On November 13, 2007, he was elected Vice-President of the United States Conference of Catholic Bishops On February 28, 2008, Kicanas was chosen by the USCCB, and confirmed by Pope Benedict XVI, to become a member of the American delegation to the twelfth World Synod of Bishops, which was held in the Vatican from October 5 to October 26, 2012. On November 17, 2010 Kicanas was appointed chairman of the Catholic Relief Services (CRS) Board of Directors by Cardinal Francis George, OMI, of Chicago, outgoing president of the United States Conference of Catholic Bishops.
The Reverend W. Shawn McKnight
Pastor, Church of the Magdalene, Wichita
Former Executive Director of CCLV
Fr. McKnight was ordained a priest for the Diocese of Wichita in 1994. He holds an undergraduate degree in biochemistry from the University of Dallas, two master’s degrees from the Pontifical College Josephinum in Columbus, Ohio, and licentiate and doctoral degrees in theology from the Pontifical Athenaeum of St. Anselm in Rome.
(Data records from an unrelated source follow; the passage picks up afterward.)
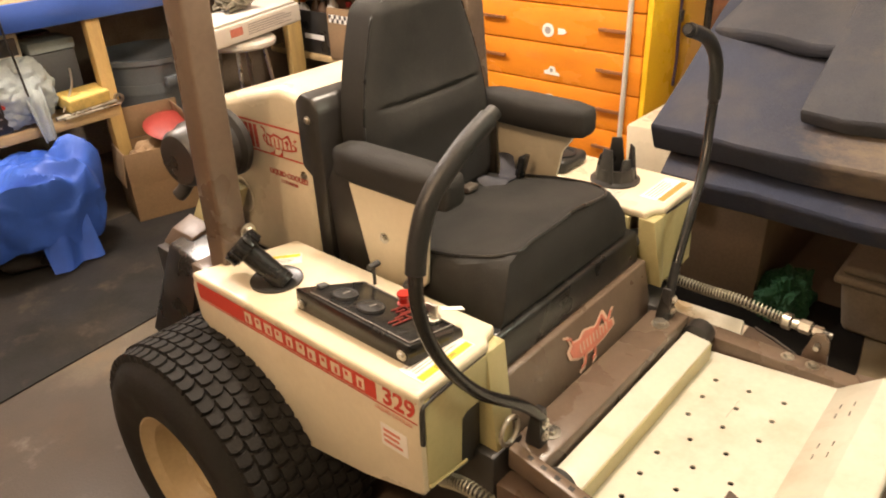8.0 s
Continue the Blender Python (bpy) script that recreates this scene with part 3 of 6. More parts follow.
def front_frame():
    part("front_beam", box(-0.292, 0.288, -0.035, 0.045, 0.455, 0.508, 0.006), BROWN, mower, "scuffed brown steel cross beam")
    for x in (-0.216, 0.216):
        part("beam_bolt", nut((x, 0.0, 0.508), 0.0125, 0.009), STEEL, mower)
    part("front_panel", hexa([(-0.255, 0.045, 0.49), (0.268, 0.045, 0.49), (0.268, 0.055, 0.49), (-0.255, 0.055, 0.49), (-0.262, 0.075, 0.618), (0.272, 0.075, 0.618), (0.272, 0.10, 0.618), (-0.262, 0.10, 0.618)], 0.004), BROWN, mower, "brown front panel with a red insect-shaped decal")
    for e in (-1, 1):
        bar = box(-0.34, -0.294, -0.40, 0.03, 0.40, 0.462, 0.005) if e < 0 else box(0.306, 0.354, -0.40, 0.03, 0.40, 0.462, 0.005)
        part("side_arm", bar, BROWN, mower)
    part("front_bar", box(-0.245, 0.24, -0.499, -0.440, 0.416, 0.4665, 0.006), BROWN, mower, "brown front cross bar below the footplate")
    part("bar_gusset", prism([(-0.27, -0.37), (-0.19, -0.442), (0.19, -0.442), (0.27, -0.37)], "z", 0.405, 0.412, 0.002), DARK, mower)
    part("bar_weld", tube([(-0.236, -0.4985, 0.4672), (-0.05, -0.4985, 0.4672), (0.232, -0.4985, 0.4672)], 0.0022, 6, per=2), BARE, mower)
    left = [(-0.340, -0.375), (-0.372, -0.440), (-0.497, -0.575), (-0.535, -0.60), (-0.48, -0.632), (-0.238, -0.502), (-0.190, -0.500), (-0.190, -0.345), (-0.288, -0.335)]
    right = [(0.354, -0.365), (0.366, -0.44), (0.41, -0.555), (0.43, -0.58), (0.385, -0.615), (0.228, -0.502), (0.195, -0.500), (0.215, -0.455), (0.306, -0.40)]
    part("corner_arm", prism(left, "z", 0.416, 0.4680, 0.004), BROWN, mower, "tapered brown arm carrying the caster")
    part("corner_arm", prism(right, "z", 0.416, 0.4680, 0.004), BROWN, mower, "tapered brown arm carrying the caster")
    for p in ((-0.382, -0.527), (0.322, -0.529)):
        part("arm_hole", lathe([(0, 0.4688), (0.0095, 0.4688), (0.0095, 0.4676), (0, 0.4676)], 20, Matrix.Translation((*p, 0))), HOLE, mower)
    for p in ((-0.330, -0.245), (-0.331, -0.31), (0.331, -0.24), (0.331, -0.29)):
        part("arm_bolt", nut((*p, 0.462), 0.009, 0.007), STEEL, mower)
    for a, b in (((-0.338, -0.377, 0.4685), (-0.372, -0.441, 0.4685)), ((-0.288, -0.337, 0.4685), (-0.193, -0.347, 0.4685))):
        part("weld_bead", tube([Vector(a).lerp(Vector(b), k / 8) + Vector((0.002 * (k % 2), 0.002 * ((k + 1) % 2), 0)) for k in range(9)], 0.0032, 6, per=2), BARE, mower, "rough weld bead")
    # holed plate below the height bar
    q = part("hole_plate", hexa([(-0.376, 0.03, 0.390), (-0.364, 0.03, 0.390), (-0.362, -0.17, 0.362), (-0.374, -0.17, 0.362), (-0.376, 0.03, 0.455), (-0.364, 0.03, 0.455), (-0.362, -0.17, 0.425), (-0.374, -0.17, 0.425)], 0.003), BROWN, mower, "brown plate with a double row of holes")
    for k in range(6):
        for r in range(2):
            part("plate_hole", moved(box(-0.001, 0.0009, -0.0045, 0.0045, -0.007, 0.007, 0), Matrix.Translation((-0.3628, 0.005 - k * 0.026, 0.436 - k * 0.0036 - r * 0.026))), CREAM_D, q)
    # slotted height bar on the left arm
    part("height_bar", hexa([(-0.318, 0.02, 0.49), (-0.294, 0.02, 0.49), (-0.302, -0.20, 0.462), (-0.330, -0.20, 0.462), (-0.318, 0.02, 0.535), (-0.294, 0.02, 0.535), (-0.302, -0.20, 0.50), (-0.330, -0.20, 0.50)], 0.004), BROWN, mower, "brown slotted height-adjust bar")
    for k in range(6):
        y = -0.02 - k * 0.028
        part("slot", moved(box(-0.004, 0.004, -0.005, 0.005, -0.0005, 0.001, 0), Matrix.Translation((-0.307 + 0.045 * y, y, 0.5285 - k * 0.0045)) @ Matrix.Rotation(radians(8), 4, "X")), BLACK, mower)
    ring = [(-0.30 + 0.024 * math.cos(a), 0.03, 0.555 + 0.028 * math.sin(a)) for a in [2 * math.pi * k / 20 for k in range(21)]]
    part("pull_ring", tube(ring, 0.0045, 8, per=1), STEEL, mower, "steel pull ring")
    for e, x in ((-1, -0.288), (1, 0.288)):
        part("ledge_roller", rod((x - 0.019, -0.060, 0.466), (x + 0.019, -0.060, 0.466), 0.031, 20), BLACK, mower)


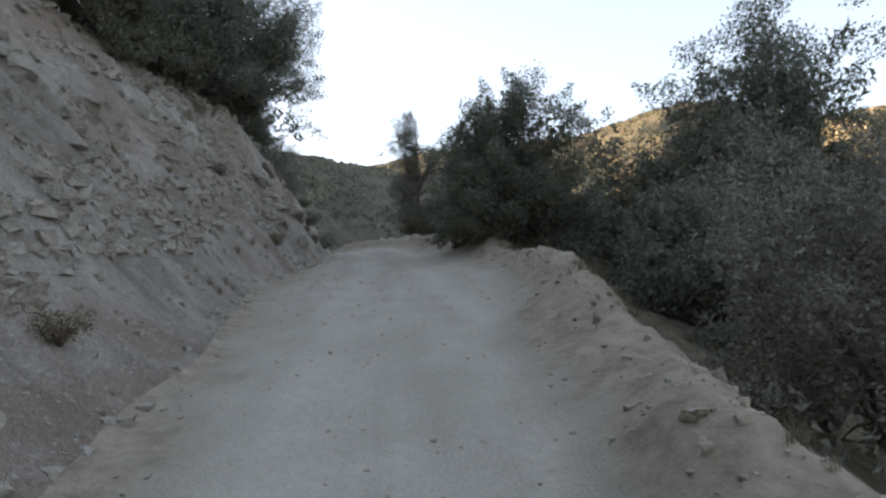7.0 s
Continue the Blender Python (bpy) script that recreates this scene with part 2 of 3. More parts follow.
head_r = np.convolve(np.pad(np.radians(knots(T_ROAD, HEADING)), 10, "edge"), box, "valid")
grade_r = np.convolve(np.pad(np.tan(np.radians(knots(T_ROAD, GRADE))), 10, "edge"), box, "valid")
LINE = np.stack([np.cumsum(-np.sin(head_r)), np.cumsum(np.cos(head_r)), np.cumsum(grade_r)], 1) * SPEED * 0.05
LINE -= LINE[np.argmin(np.abs(T_ROAD))]
RIGHT = np.stack([np.cos(head_r), np.sin(head_r)], 1)


def beside(x, y):
    """For places: the index along the road's line, and how far to its right they lie."""
    x, y = np.asarray(x, float), np.asarray(y, float)
    at, side = np.zeros(x.shape, int), np.zeros(x.shape)
    for i in range(0, len(x), 20000):
        d = (x[i:i + 20000, None] - LINE[None, ::2, 0]) ** 2 + (y[i:i + 20000, None] - LINE[None, ::2, 1]) ** 2
        k = d.argmin(1) * 2
        at[i:i + 20000] = k
        dx, dy = x[i:i + 20000] - LINE[k, 0], y[i:i + 20000] - LINE[k, 1]
        r = RIGHT[k]
        side[i:i + 20000] = np.sign(dx * r[:, 0] + dy * r[:, 1]) * np.sqrt(dx * dx + dy * dy)
    return at, side


# ---------------------------------------------------------------- the large land
CENTRE = LINE[np.argmin(np.abs(T_ROAD - 8))].copy()
# three ranges, each with: degrees left of +y, elevation of its crest seen from the road, distance of the crest, distance and depth of its foot
OWN_HILL = dict(
    sky=[(-180, 6), (-150, 14), (-130, 4), (-100, -14), (0, -13), (4, -10.3), (8, -7), (11, -4.6), (15.5, -1.7), (22.5, 0.1), (27, 1.6), (31, 2.9), (34, 3.7), (36, 4), (44, 4.2), (48, 4.6), (52, 5.2), (56, 6.5), (58, 7.6), (60, 8.6), (66, 10.1), (70, 11.1), (72, 11.3), (76, 10.3), (78.5, 10.6), (84, 11.0), (94, 12.8), (110, 25), (140, 30), (165, 22), (180, 6)],
    crest=[(-180, 240), (-100, 300), (-12, 300), (0, 215), (36, 215), (46, 300), (60, 470), (78, 420), (94, 330), (110, 180), (150, 150), (180, 240)],
    foot=[(-180, 60), (-100, 120), (0, 100), (40, 112), (60, 125), (80, 100), (94, 60), (110, 20), (150, 20), (180, 60)],
    deep=[(-180, -10), (-100, -90), (40, -60), (60, -36), (70, -24), (75, -8), (79, 6), (84, 14), (92, 22), (110, 26), (150, 20), (180, -10)])
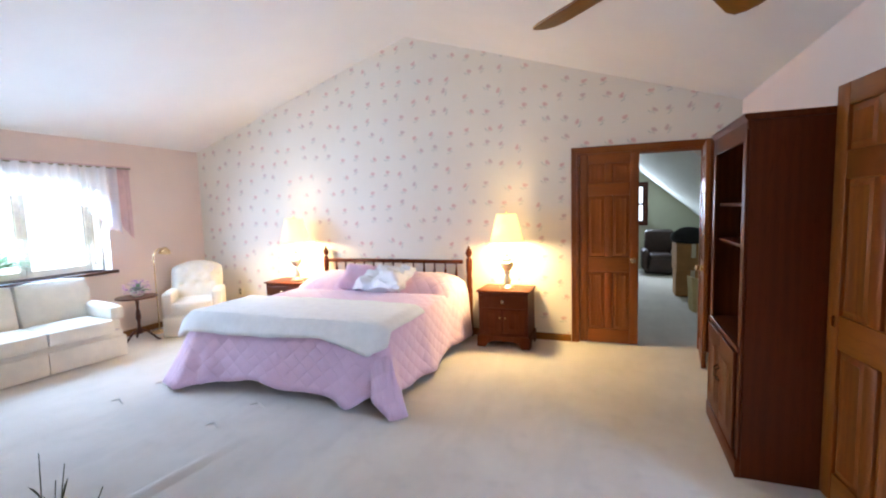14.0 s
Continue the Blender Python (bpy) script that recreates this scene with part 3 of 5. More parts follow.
def panel_door(label, m, w, h=2.02, t=0.035, wd=None, knob=None, knob_mat=None, hinge_x=None, group="", stile=0.10, mull=0.09, hinge_side=-1, pull=None):
    wd = wd or oak
    dr = thing("panel_door", label, "door", m, group)
    k = h / 2.02
    rows = [(a * k, b * k) for a, b in ROWS_Z]
    part("stile", bx(B(), 0, stile, -t / 2, t / 2, 0, h, 0.004, 2), wd["z"], dr)
    part("stile", bx(B(), w - stile, w, -t / 2, t / 2, 0, h, 0.004, 2), wd["z"], dr)
    zs = [0] + [z for r in rows for z in r] + [h]
    for i in range(0, len(zs), 2):
        part("rail", bx(B(), stile, w - stile, -t / 2 + 0.0004, t / 2 - 0.0004, zs[i], zs[i + 1], 0.006, 2), wd["x"], dr)
    pw = (w - 2 * stile - mull) / 2
    for a, b in rows:
        part("mullion", bx(B(), stile + pw, stile + pw + mull, -t / 2 + 0.0006, t / 2 - 0.0006, a, b, 0.006, 2), wd["z"], dr)
        for x in (stile, stile + pw + mull):
            part("panel", panel_mesh(pw, b - a), wd["z"], dr, m=pose(x, 0, a))
    if knob is not None:
        km = knob_mat or brass
        for s in (-1, 1):
            bm = B()
            lathe(bm, [(0.030, 0.0), (0.030, 0.006), (0.013, 0.012), (0.011, 0.028), (0.022, 0.036), (0.028, 0.050), (0.024, 0.062), (0.006, 0.068)], 16)
            part("knob", bm, km, dr, "round metal knob", pose(knob, s * t / 2, 0.90, -90 * s * -1 if s > 0 else 90))
    if pull is not None:
        bm = B()
        lathe(bm, [(0.026, 0.0), (0.026, 0.003), (0.020, 0.003), (0.018, -0.002), (0.004, -0.002)], 16)
        part("finger_pull", bm, brass, dr, "round brass finger pull", pose(pull, -t / 2 - 0.001, 0.84, 90))
    if hinge_x is not None:
        for z in (0.29, 1.03, 1.80):
            bm = B()
            bx(bm, hinge_x - 0.003, hinge_x + 0.003, -0.016, 0.016, z - 0.045, z + 0.045)
            lathe(bm, [(0.006, -0.047), (0.006, 0.047)], 8, (hinge_x, hinge_side * (t / 2 + 0.004), z))
            bx(bm, min(hinge_x, hinge_x + 0.032 * (1 if hinge_x < w / 2 else -1)), max(hinge_x, hinge_x + 0.032 * (1 if hinge_x < w / 2 else -1)), hinge_side * t / 2 - 0.0015, hinge_side * t / 2 + 0.0015, z - 0.045, z + 0.045)
            part("hinge", bm, steel, dr, "pale brass hinge")
    return dr


def between(x0, y0, x1, y1, z=0.012):
    """A pose whose local x runs from the first floor point to the second."""
    return pose(x0, y0, z, 0, 0, math.degrees(math.atan2(y1 - y0, x1 - x0)))


panel_door("stained oak six-panel door standing open into the bedroom", between(0.278, 3.15, 0.470, 3.82), 0.69, knob=0.63)
panel_door("closed oak six-panel leaf of the double doorway", between(-0.399, NORTH + 0.02, 0.2, NORTH + 0.02), 0.585, knob=0.53, group="double doors to the attic room", wd=red_oak, stile=0.085, mull=0.075)
panel_door("open oak six-panel leaf of the double doorway", between(0.765, NORTH - 0.01, 0.705, 8.30), 0.565, knob=0.515, group="double doors to the attic room", wd=red_oak, stile=0.085, mull=0.075)
# darker red oak on this leaf stands in for lens vignetting
panel_door("oak six-panel dressing room door folded open beside the bookcase", between(1.035, 5.862, 0.962, 6.53), 0.675, wd=red_oak, knob=0.615, hinge_x=0.0, hinge_side=-1, stile=0.095, mull=0.085)
panel_door("oak six-panel sliding closet door on the front track", between(0.452, 2.365, 0.452, 1.7), 0.705, h=2.0, stile=0.10, mull=0.085, group="hall closet doors", pull=0.655)
panel_door("oak six-panel sliding closet door on the back track", between(0.495, 2.922, 0.495, 2.3), 0.70, h=2.0, stile=0.10, mull=0.085, group="hall closet doors", pull=0.045)
panel_door("dark red-brown six-panel door standing open into the side room", between(-1.548, 0.445, -2.30, 0.510), 0.76, knob=0.70, hinge_x=0.0, hinge_side=-1, wd=glossy_red)
for k in range(4):
    panel_door("golden oak six-panel folding closet door", between(1.737 + 0.4675 * k, 7.012, 2.2 + 0.4675 * k, 7.012), 0.465, h=1.96, stile=0.075, mull=0.07, group="dressing closet doors", pull=0.035 if k == 0 else (0.43 if k == 1 else None))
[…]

In addition to parish work, Fr. McKnight taught graduate studies at the Josephinum from 2003 to 2008 and served on the faculty of the St. Meinrad Permanent Deacon Formation Program. Fr. McKnight was a chaplain at Newman University in Wichita where he taught theology as an adjunct professor.
In 2010, Fr. McKnight was named Executive Director of the U.S. Conference of Catholic Bishops’ (USCCB) Secretariat for Consecrated Life and Vocations. Fr. McKnight is currently the Pastor of Church of the Magdalene in Wichita.